最近、親として心痛む出来事が多い。
今に始まった話ではないが、幼児虐待の数々、秋田の二児殺害、そして今週に入ってシュレッダー事件に愛媛今治での中1自殺等。
上にあげなかったなかにも気になるのが、奈良に始まり、今週もあった再婚家庭での子供の放火事件。奈良のケースでは、父子の関係が大きく取り沙汰されてきたが、筆者は、それよりも事件の背後にあるより大きな要因は継母の存在ではなかったのか、と事件当時もそして今も考えている。「なさぬ仲」によってつくりだされたものが一因ではなかったのかと。そして血肉分けた父親が子供たちを救ってやることができなかったからではないかと。あくまでも憶測に過ぎぬが、そう考えると、放火により自分の肉親・家族を死に追いやってしまった二人の少年をかわいそうにも思う。
シュレッダー事件。幼い子が指を九本失ったなどと聞くと、こちらの心もシュレッダーで切り刻まれたように痛む。ニュースを見るたびに、「それはもういいから!」と耳を塞ぎたくなるほど辛い事件だ。筆者の周りには、「小さい子の手の届くところに、あんなものを置いておく親が悪い」という声が多い。筆者もまったく同意である。親として我が子を守ることへの想像力が欠けているといわざるをえない。

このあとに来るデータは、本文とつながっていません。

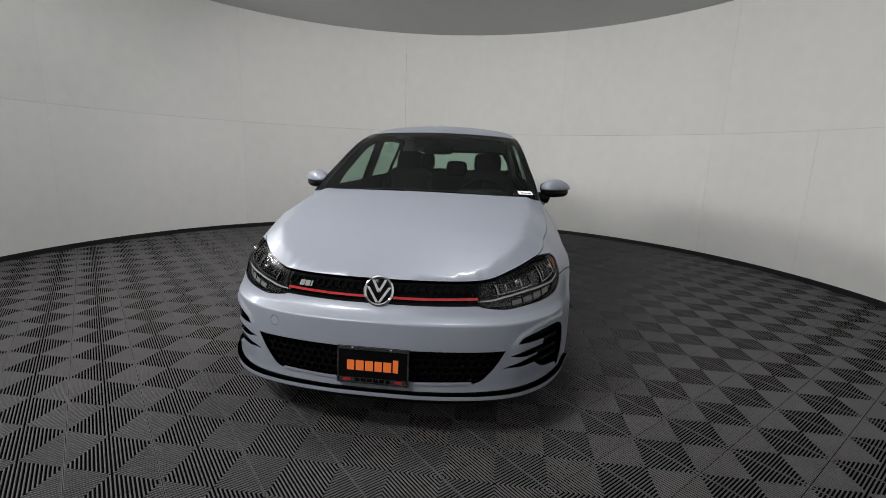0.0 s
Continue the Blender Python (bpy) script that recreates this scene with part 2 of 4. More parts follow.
def spline(pts, n=8, closed=False):
    """Points along a Catmull-Rom curve through pts."""
    p = np.array(pts, float)
    if len(p) == 2 and not closed:
        return np.array([p[0] + (p[1] - p[0]) * k / n for k in range(n + 1)])
    if closed:
        q = np.vstack([p[-1], p, p[0], p[1]])
        segs = len(p)
    else:
        q = np.vstack([2 * p[0] - p[1], p, 2 * p[-1] - p[-2]])
        segs = len(p) - 1
    out = []
    for i in range(segs):
        a, b, c, d = q[i:i + 4]
        for k in range(n):
            t = k / n
            out.append(0.5 * (2 * b + (c - a) * t + (2 * a - 5 * b + 4 * c - d) * t * t + (3 * b - a - 3 * c + d) * t ** 3))
    if not closed:
        out.append(p[-1])
    return np.array(out)


def loop(*curves):
    """One closed outline from curves laid end to end, doubled points dropped."""
    out = []
    for c in curves:
        for p in np.array(c, float):
            if not out or np.hypot(*(p - out[-1])) > 1e-4:
                out.append(p)
    if np.hypot(*(out[0] - out[-1])) < 1e-4:
        out.pop()
    return np.array(out)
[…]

ただ、より正確に言えば、「親も悪い」と筆者は思う。「も」ということは、他にも責任を負うべき者たちがいるということだ。それは、言うまでもなく、シュレッダーの製造した企業である。一部報道によれば、子供が指を挟むといことを安全対策のうちに想定していなかったという。もしそれが本当であるならば、実に恐ろしいことである。何が恐ろしいのか。まず一つに、企業の無能さが恐ろしい。「キチガイに刃物」というが、そんな無能集団がシュレッダーという刃をもつ危惧を製造し、それで金儲けしていたことが恐ろしい。「無能に刃物」を持たせても作らせてもいけない。
二つ目に、子供を守り損ねえた親同様、企業の想像力の欠如が恐ろしい。もっとも、無能な人間に想像力を期待すること自体、猫にワンと鳴くことを要求するくらいばかげたことかもしれないが、せめて人並みのIQがあれば、子供がシュレッダーに近づく可能性を予見できないものだろか。ましてや日本の住宅事情、特に幼い子を持つ若い夫婦の住宅の一般的事情を考慮に入れれば、子供とシュレッダーとの距離を想定した安全対策など、脳ミソに汗をかくまでもなく、予見できたはずだ。それもできない人間集団・・・、そんな企業が存続しているとこと自体不愉快なことだ。
「想定していなかった」という企業側の説明を、それが報道通りだとしたら、筆者は疑っても見る。つまりウソを言っているのではないかと。つまり、想定はしていたが、コスト上の理由で子供対策の安全措置をあえて付けなかったのではないかと。
「想定していなかった」はウソで、子供を指を挟む可能性があることを認識しながら、「まさかそんなことは」という甘い想定に安住しようとしていたのではないかと疑ってもみる。もっとも、この「甘さ」は、今回のシュレッダー製造企業に限ったことではなく、日本社会に今も昔も蔓延している。米国にいて思うのは、日本人のあるいは日系企業の危機管理には、共通して「まさかそんなことはあるまい」とい甘さが存在する。こちらが、万が一を指摘しても、「まさかそんなことは」で一蹴されてしまうことが、これまで何度あったことか。「この国では、法的責任を追求されて、洒落にならないほど巻き上げられますよ」と言っても、「まさか」に甘え続ける。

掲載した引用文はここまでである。